I need to cut a 40″ cover for the opening at the top, and I think I’ll fill the entire inside with either sheets of foam rubber or old blankets, depending on what we have. That should have at least as much insulating power as your construction did and should get us through the Winter. If it gets bitterly cold, I’ll open it back up and add a pipe warming strip.

I suppose I should just have the whole thing re-done, but it’s been an expensive year. I’ve met with a financial advisor and have a strategy for keeping everything going. But I can’t do it all at once.

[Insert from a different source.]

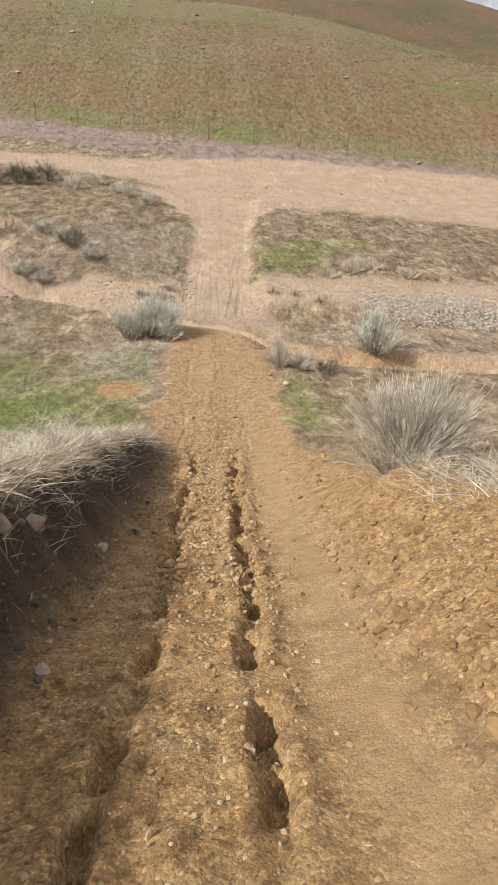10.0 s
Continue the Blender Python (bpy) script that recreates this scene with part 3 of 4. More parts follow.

Ethan and I also cleaned out part of the basement last night—we cleared all the junk off the old train tables, so that we might start using them to have a hobby night now and then. Life has been too busy. You liked it that way, I think, until you didn’t. I don’t want to get to the “until I don’t” part, so Renee, Jessica, Ethan and I have agreed to have one night a week to either build things (I have a lot of models saved up and puzzles I have not worked) or play board games. Building things will be in the train table room. Board games will be at my house on Hunt Club Road. Renee and I don’t want it to be forgotten.

Christian is absent from that plan, for now, because he’s at school. And he’s still in the “too busy” phase, taking 19 credits, doing a play and looking for a job.

Anyway, I hope the well doesn’t freeze. It’s a miracle that it never has.